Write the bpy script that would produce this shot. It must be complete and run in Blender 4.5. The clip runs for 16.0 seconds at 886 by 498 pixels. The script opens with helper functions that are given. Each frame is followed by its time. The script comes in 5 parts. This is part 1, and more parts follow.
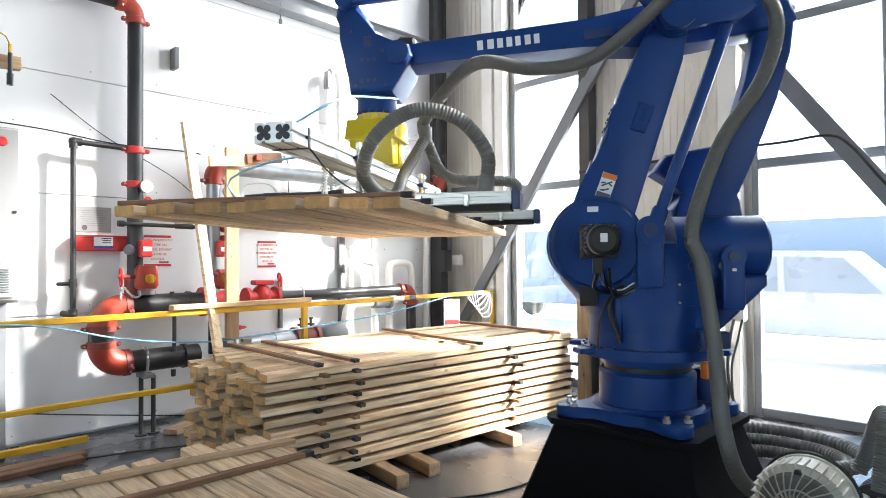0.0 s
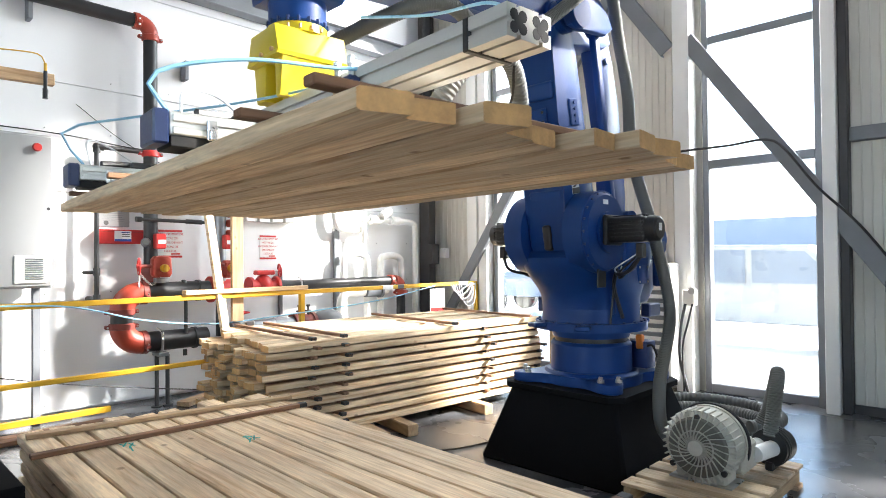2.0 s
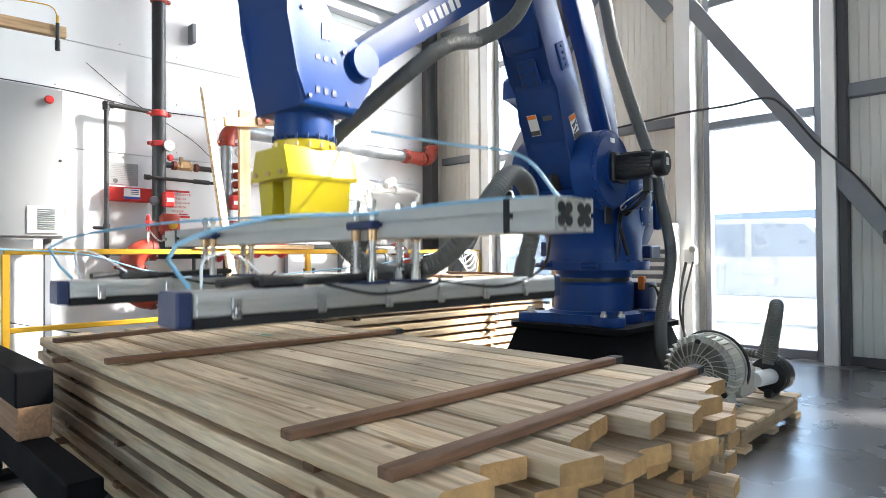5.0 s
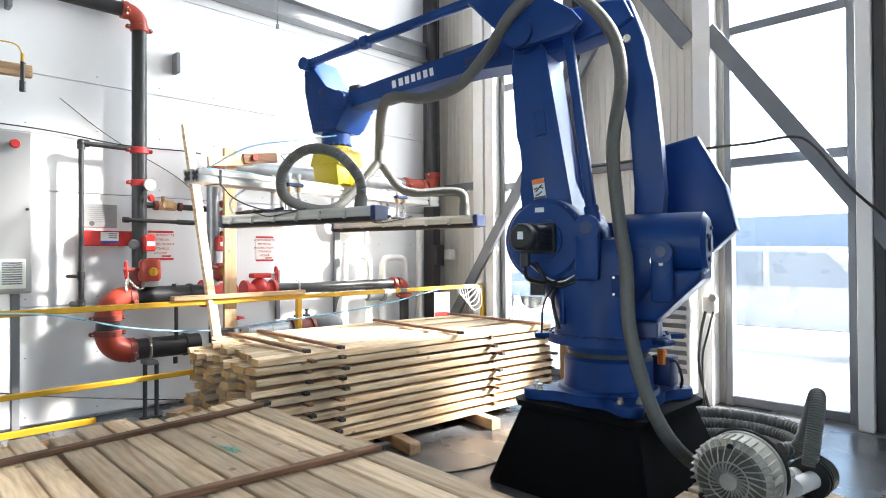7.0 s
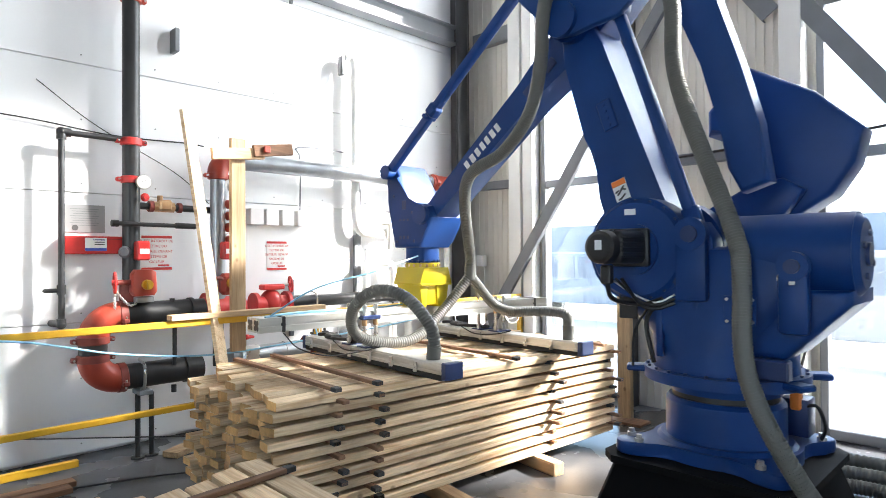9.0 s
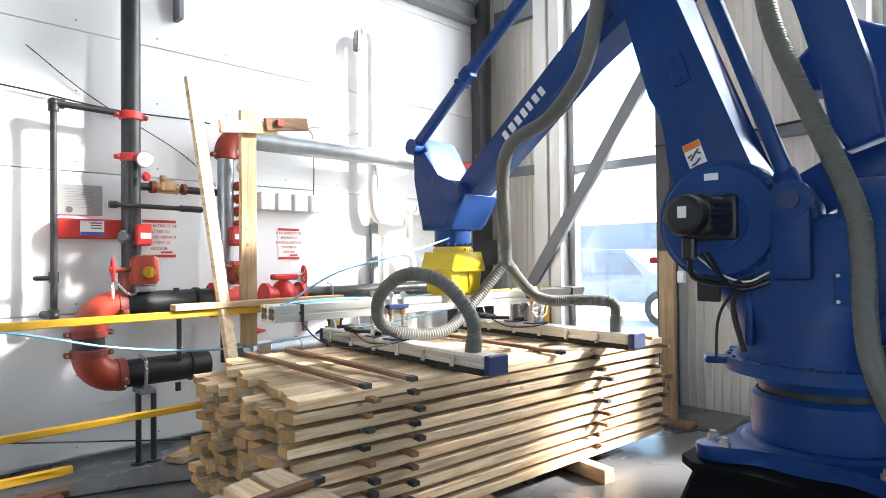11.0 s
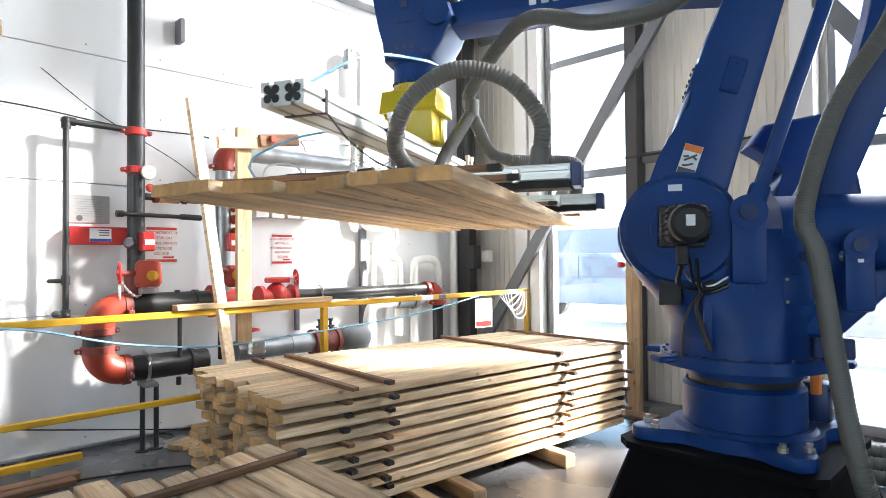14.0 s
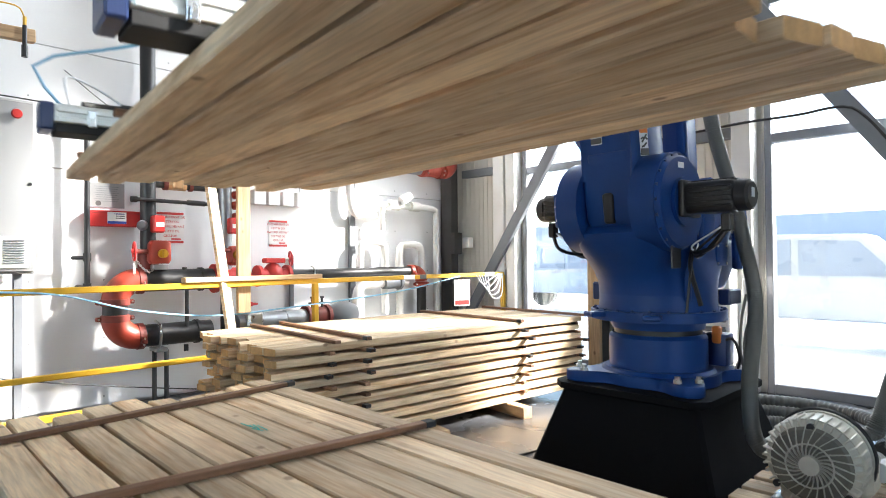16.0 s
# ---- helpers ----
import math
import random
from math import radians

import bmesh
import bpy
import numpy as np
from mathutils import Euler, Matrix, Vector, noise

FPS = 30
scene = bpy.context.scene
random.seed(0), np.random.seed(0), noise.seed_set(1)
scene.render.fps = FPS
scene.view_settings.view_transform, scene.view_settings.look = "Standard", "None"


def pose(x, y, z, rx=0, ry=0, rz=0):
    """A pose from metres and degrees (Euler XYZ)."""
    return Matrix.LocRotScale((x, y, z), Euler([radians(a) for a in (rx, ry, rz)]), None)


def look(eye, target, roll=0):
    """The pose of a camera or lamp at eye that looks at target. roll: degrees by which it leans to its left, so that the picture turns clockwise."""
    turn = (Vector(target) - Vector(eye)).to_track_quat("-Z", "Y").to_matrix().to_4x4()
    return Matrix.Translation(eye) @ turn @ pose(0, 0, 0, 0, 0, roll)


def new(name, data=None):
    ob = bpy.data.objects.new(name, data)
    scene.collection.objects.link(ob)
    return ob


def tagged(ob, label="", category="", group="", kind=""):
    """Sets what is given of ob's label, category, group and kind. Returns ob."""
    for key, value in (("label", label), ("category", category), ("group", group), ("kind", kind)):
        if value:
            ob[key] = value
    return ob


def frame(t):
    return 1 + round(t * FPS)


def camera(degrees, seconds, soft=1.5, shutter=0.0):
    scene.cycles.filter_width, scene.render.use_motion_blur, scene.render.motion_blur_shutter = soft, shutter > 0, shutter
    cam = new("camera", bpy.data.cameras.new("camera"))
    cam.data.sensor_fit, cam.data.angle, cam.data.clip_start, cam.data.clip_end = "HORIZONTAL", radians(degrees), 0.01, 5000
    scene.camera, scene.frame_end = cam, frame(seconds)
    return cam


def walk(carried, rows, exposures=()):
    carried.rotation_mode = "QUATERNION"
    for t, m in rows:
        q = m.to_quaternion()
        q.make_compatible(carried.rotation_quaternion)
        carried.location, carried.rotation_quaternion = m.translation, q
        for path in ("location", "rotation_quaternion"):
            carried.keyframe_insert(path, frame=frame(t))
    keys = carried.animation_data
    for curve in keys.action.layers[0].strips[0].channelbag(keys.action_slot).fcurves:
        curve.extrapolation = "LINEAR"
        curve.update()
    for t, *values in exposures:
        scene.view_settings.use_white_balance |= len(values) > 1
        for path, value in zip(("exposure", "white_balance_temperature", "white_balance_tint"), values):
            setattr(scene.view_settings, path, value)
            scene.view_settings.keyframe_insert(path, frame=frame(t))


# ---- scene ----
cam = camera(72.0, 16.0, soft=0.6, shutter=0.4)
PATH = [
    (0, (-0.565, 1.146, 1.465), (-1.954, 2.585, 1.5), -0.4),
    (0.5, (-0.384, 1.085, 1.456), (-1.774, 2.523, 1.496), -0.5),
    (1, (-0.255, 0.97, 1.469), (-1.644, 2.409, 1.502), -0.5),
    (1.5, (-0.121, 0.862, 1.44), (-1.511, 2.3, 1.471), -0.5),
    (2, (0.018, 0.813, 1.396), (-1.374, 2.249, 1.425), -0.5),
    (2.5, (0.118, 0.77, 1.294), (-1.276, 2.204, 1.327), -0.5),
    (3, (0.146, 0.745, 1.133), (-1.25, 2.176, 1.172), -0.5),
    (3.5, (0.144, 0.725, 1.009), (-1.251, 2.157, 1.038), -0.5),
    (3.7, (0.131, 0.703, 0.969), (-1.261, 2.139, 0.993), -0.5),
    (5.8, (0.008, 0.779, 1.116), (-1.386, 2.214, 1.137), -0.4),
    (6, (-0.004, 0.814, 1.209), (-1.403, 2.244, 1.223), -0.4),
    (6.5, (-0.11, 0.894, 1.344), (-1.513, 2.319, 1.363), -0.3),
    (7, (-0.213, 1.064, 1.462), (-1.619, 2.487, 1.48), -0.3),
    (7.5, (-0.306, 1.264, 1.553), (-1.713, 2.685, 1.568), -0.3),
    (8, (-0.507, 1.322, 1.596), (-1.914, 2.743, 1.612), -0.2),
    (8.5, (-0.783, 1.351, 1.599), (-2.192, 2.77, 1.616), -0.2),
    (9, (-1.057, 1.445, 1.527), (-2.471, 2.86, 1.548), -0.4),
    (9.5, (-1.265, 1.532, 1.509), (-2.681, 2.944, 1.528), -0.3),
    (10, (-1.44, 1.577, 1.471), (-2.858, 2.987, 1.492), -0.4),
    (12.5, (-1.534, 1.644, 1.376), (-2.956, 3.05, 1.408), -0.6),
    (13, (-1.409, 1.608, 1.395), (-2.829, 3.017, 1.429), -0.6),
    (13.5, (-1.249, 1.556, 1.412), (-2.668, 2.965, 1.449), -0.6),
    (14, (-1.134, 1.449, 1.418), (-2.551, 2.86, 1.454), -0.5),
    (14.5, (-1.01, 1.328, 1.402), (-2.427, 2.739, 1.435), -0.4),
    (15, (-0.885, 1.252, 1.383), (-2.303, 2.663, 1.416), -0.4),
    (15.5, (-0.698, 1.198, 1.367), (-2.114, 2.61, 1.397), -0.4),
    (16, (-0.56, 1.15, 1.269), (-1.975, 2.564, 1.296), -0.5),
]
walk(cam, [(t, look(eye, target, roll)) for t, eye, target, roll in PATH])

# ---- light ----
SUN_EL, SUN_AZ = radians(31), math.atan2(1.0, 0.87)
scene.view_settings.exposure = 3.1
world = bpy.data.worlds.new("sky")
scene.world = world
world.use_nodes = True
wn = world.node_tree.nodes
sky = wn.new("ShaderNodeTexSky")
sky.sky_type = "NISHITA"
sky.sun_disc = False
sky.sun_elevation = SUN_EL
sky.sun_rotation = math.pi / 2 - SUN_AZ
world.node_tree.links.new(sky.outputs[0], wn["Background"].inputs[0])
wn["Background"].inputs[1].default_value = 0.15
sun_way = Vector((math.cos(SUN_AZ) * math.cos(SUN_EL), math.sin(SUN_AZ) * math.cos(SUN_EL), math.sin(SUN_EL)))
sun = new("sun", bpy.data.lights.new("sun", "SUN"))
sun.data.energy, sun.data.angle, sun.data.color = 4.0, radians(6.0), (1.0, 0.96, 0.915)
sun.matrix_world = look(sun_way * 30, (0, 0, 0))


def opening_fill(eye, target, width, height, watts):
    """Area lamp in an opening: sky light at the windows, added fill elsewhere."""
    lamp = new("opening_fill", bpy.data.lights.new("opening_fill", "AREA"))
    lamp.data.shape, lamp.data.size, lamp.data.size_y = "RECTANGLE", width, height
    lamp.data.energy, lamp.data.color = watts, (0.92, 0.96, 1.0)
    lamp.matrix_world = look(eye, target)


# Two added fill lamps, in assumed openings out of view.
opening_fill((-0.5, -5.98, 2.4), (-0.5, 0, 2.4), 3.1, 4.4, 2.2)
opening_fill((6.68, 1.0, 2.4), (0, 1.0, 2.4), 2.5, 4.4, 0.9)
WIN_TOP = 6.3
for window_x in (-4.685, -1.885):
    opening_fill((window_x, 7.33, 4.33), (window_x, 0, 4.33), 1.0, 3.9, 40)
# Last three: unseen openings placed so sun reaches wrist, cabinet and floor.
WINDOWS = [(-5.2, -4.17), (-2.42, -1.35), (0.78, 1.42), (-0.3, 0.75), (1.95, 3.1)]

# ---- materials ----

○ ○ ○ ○

### AIM
Write out, from the lines above, only those from the line with "radians(degrees), 0.01, 5000" to the line with "scene.view_settings.keyframe_insert(path, frame=frame(t))", exactly as given, including the first and the last.

### ANSWER IN FULL
    cam.data.sensor_fit, cam.data.angle, cam.data.clip_start, cam.data.clip_end = "HORIZONTAL", radians(degrees), 0.01, 5000
    scene.camera, scene.frame_end = cam, frame(seconds)
    return cam


def walk(carried, rows, exposures=()):
    carried.rotation_mode = "QUATERNION"
    for t, m in rows:
        q = m.to_quaternion()
        q.make_compatible(carried.rotation_quaternion)
        carried.location, carried.rotation_quaternion = m.translation, q
        for path in ("location", "rotation_quaternion"):
            carried.keyframe_insert(path, frame=frame(t))
    keys = carried.animation_data
    for curve in keys.action.layers[0].strips[0].channelbag(keys.action_slot).fcurves:
        curve.extrapolation = "LINEAR"
        curve.update()
    for t, *values in exposures:
        scene.view_settings.use_white_balance |= len(values) > 1
        for path, value in zip(("exposure", "white_balance_temperature", "white_balance_tint"), values):
            setattr(scene.view_settings, path, value)
            scene.view_settings.keyframe_insert(path, frame=frame(t))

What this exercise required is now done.